[Scripts that build animated scenes]
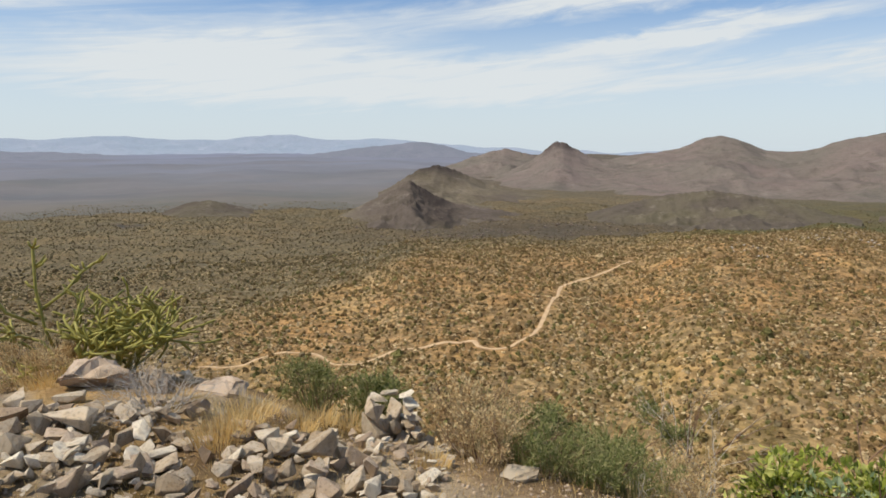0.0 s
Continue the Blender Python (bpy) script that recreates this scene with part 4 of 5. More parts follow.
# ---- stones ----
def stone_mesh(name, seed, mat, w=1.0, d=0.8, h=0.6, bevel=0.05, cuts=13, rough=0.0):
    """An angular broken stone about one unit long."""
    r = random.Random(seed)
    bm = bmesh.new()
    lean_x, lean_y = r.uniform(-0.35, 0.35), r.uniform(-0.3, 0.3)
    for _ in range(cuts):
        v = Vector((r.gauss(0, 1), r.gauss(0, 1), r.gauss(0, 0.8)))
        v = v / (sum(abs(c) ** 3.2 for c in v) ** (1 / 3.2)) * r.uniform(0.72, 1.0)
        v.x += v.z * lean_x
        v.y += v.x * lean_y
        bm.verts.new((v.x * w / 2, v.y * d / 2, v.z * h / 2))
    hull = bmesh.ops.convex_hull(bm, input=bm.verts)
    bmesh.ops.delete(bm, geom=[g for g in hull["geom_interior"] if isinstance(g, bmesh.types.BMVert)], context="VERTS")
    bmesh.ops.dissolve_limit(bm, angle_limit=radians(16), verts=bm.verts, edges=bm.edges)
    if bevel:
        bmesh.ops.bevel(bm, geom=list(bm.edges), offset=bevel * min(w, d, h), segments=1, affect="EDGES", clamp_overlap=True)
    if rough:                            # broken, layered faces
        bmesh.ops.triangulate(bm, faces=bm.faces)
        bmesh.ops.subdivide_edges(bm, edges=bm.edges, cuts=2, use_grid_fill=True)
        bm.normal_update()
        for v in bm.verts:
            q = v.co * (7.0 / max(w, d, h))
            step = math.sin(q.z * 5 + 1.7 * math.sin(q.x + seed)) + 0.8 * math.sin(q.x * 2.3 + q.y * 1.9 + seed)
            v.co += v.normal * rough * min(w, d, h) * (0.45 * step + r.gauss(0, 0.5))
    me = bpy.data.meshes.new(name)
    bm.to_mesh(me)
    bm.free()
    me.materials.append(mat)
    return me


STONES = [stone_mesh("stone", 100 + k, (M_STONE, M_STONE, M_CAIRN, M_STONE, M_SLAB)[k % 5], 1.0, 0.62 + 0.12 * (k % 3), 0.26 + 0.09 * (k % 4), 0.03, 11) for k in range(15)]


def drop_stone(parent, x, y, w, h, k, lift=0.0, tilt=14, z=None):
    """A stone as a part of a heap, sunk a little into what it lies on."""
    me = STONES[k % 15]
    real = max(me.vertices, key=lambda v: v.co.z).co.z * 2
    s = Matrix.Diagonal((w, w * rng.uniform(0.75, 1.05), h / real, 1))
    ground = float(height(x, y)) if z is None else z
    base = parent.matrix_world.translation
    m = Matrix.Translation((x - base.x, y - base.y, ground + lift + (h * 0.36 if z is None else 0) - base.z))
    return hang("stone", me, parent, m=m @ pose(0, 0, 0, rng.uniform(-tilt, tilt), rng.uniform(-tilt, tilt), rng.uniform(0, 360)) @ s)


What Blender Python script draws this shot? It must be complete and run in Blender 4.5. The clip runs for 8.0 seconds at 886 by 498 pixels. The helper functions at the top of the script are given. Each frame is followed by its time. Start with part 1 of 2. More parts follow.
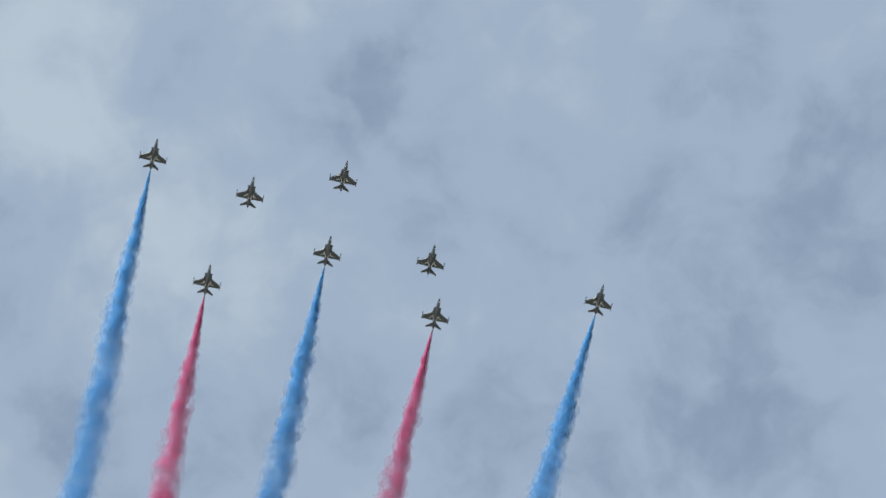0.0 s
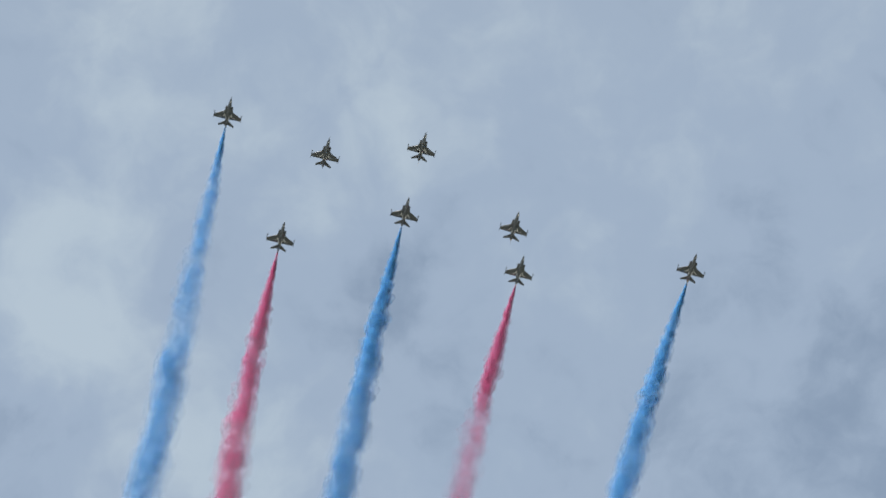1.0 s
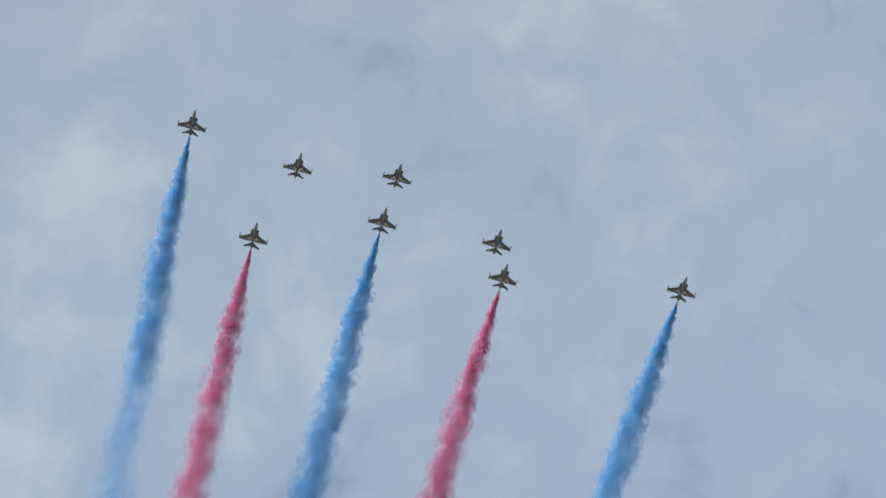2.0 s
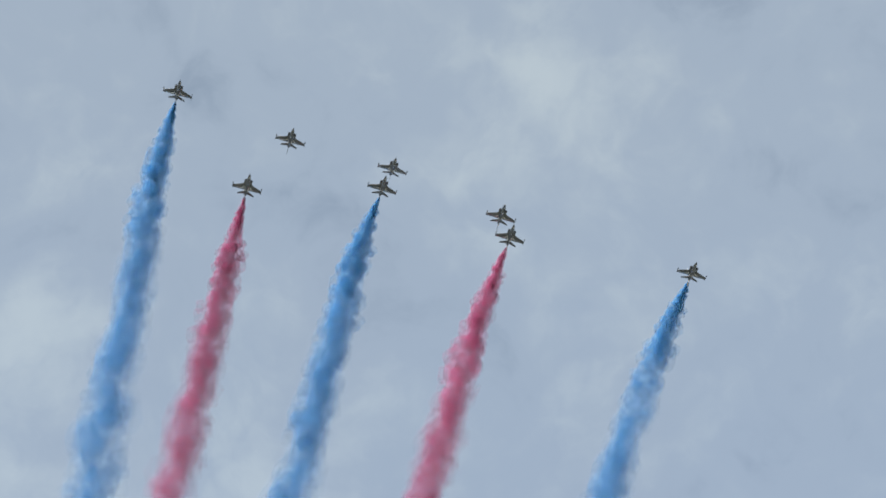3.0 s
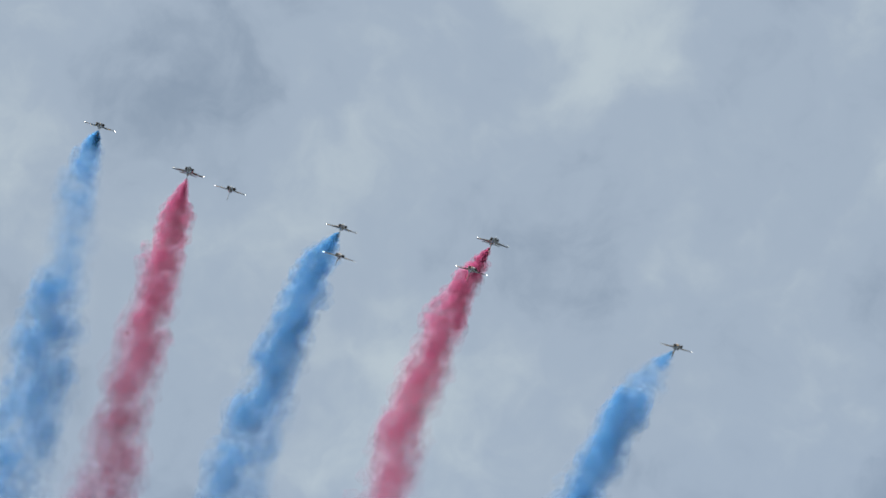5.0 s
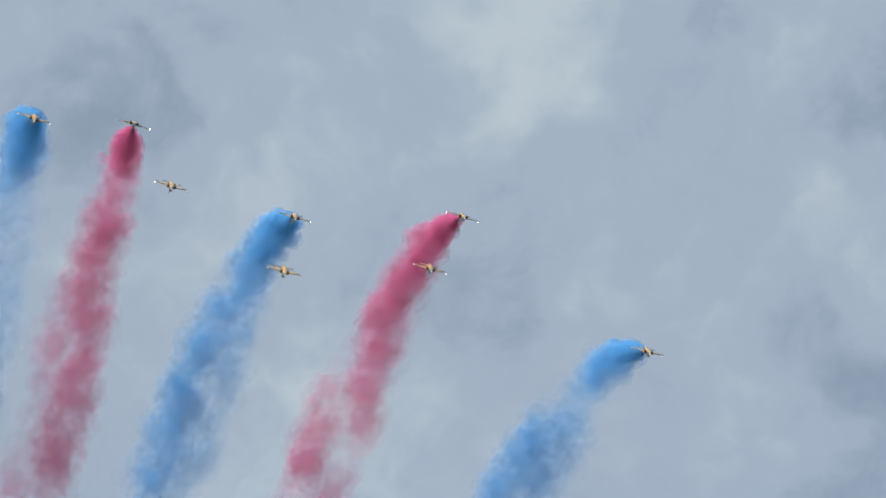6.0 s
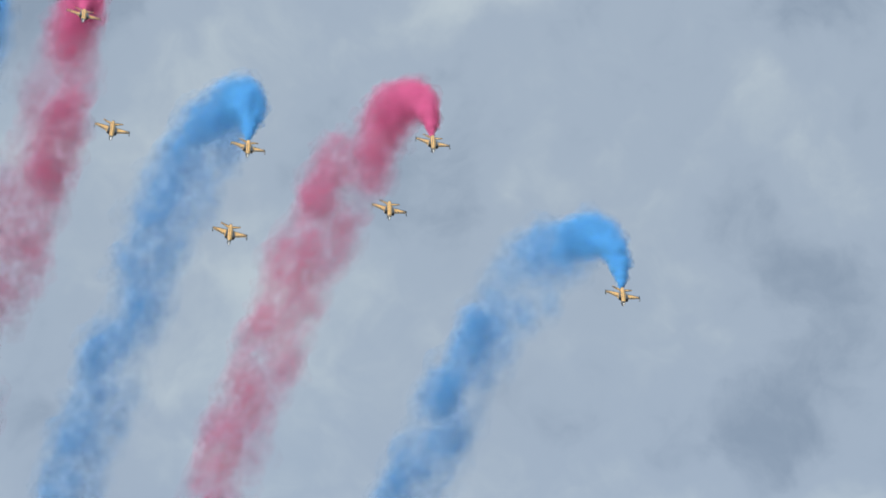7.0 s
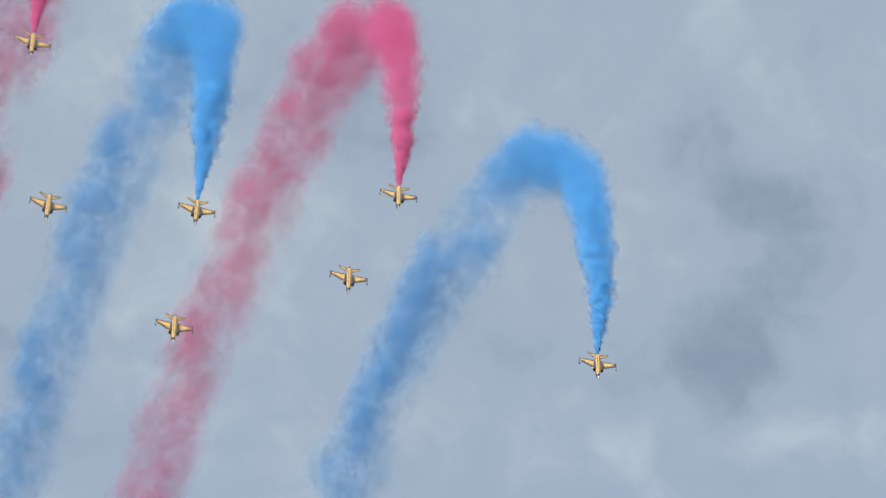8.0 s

- **Set problem**: A faithful copy of the records above is needed, with the pictures left out.

- **Solution to the problem**:
0.0 s
Continue the Blender Python (bpy) script that recreates this scene with part 4 of 5. More parts follow.
# ---- stones ----
def stone_mesh(name, seed, mat, w=1.0, d=0.8, h=0.6, bevel=0.05, cuts=13, rough=0.0):
    """An angular broken stone about one unit long."""
    r = random.Random(seed)
    bm = bmesh.new()
    lean_x, lean_y = r.uniform(-0.35, 0.35), r.uniform(-0.3, 0.3)
    for _ in range(cuts):
        v = Vector((r.gauss(0, 1), r.gauss(0, 1), r.gauss(0, 0.8)))
        v = v / (sum(abs(c) ** 3.2 for c in v) ** (1 / 3.2)) * r.uniform(0.72, 1.0)
        v.x += v.z * lean_x
        v.y += v.x * lean_y
        bm.verts.new((v.x * w / 2, v.y * d / 2, v.z * h / 2))
    hull = bmesh.ops.convex_hull(bm, input=bm.verts)
    bmesh.ops.delete(bm, geom=[g for g in hull["geom_interior"] if isinstance(g, bmesh.types.BMVert)], context="VERTS")
    bmesh.ops.dissolve_limit(bm, angle_limit=radians(16), verts=bm.verts, edges=bm.edges)
    if bevel:
        bmesh.ops.bevel(bm, geom=list(bm.edges), offset=bevel * min(w, d, h), segments=1, affect="EDGES", clamp_overlap=True)
    if rough:                            # broken, layered faces
        bmesh.ops.triangulate(bm, faces=bm.faces)
        bmesh.ops.subdivide_edges(bm, edges=bm.edges, cuts=2, use_grid_fill=True)
        bm.normal_update()
        for v in bm.verts:
            q = v.co * (7.0 / max(w, d, h))
            step = math.sin(q.z * 5 + 1.7 * math.sin(q.x + seed)) + 0.8 * math.sin(q.x * 2.3 + q.y * 1.9 + seed)
            v.co += v.normal * rough * min(w, d, h) * (0.45 * step + r.gauss(0, 0.5))
    me = bpy.data.meshes.new(name)
    bm.to_mesh(me)
    bm.free()
    me.materials.append(mat)
    return me


STONES = [stone_mesh("stone", 100 + k, (M_STONE, M_STONE, M_CAIRN, M_STONE, M_SLAB)[k % 5], 1.0, 0.62 + 0.12 * (k % 3), 0.26 + 0.09 * (k % 4), 0.03, 11) for k in range(15)]


def drop_stone(parent, x, y, w, h, k, lift=0.0, tilt=14, z=None):
    """A stone as a part of a heap, sunk a little into what it lies on."""
    me = STONES[k % 15]
    real = max(me.vertices, key=lambda v: v.co.z).co.z * 2
    s = Matrix.Diagonal((w, w * rng.uniform(0.75, 1.05), h / real, 1))
    ground = float(height(x, y)) if z is None else z
    base = parent.matrix_world.translation
    m = Matrix.Translation((x - base.x, y - base.y, ground + lift + (h * 0.36 if z is None else 0) - base.z))
    return hang("stone", me, parent, m=m @ pose(0, 0, 0, rng.uniform(-tilt, tilt), rng.uniform(-tilt, tilt), rng.uniform(0, 360)) @ s)


What Blender Python script draws this shot? It must be complete and run in Blender 4.5. The clip runs for 8.0 seconds at 886 by 498 pixels. The helper functions at the top of the script are given. Each frame is followed by its time. Start with part 1 of 2. More parts follow.
0.0 s
1.0 s
2.0 s
3.0 s
5.0 s
6.0 s
7.0 s
8.0 s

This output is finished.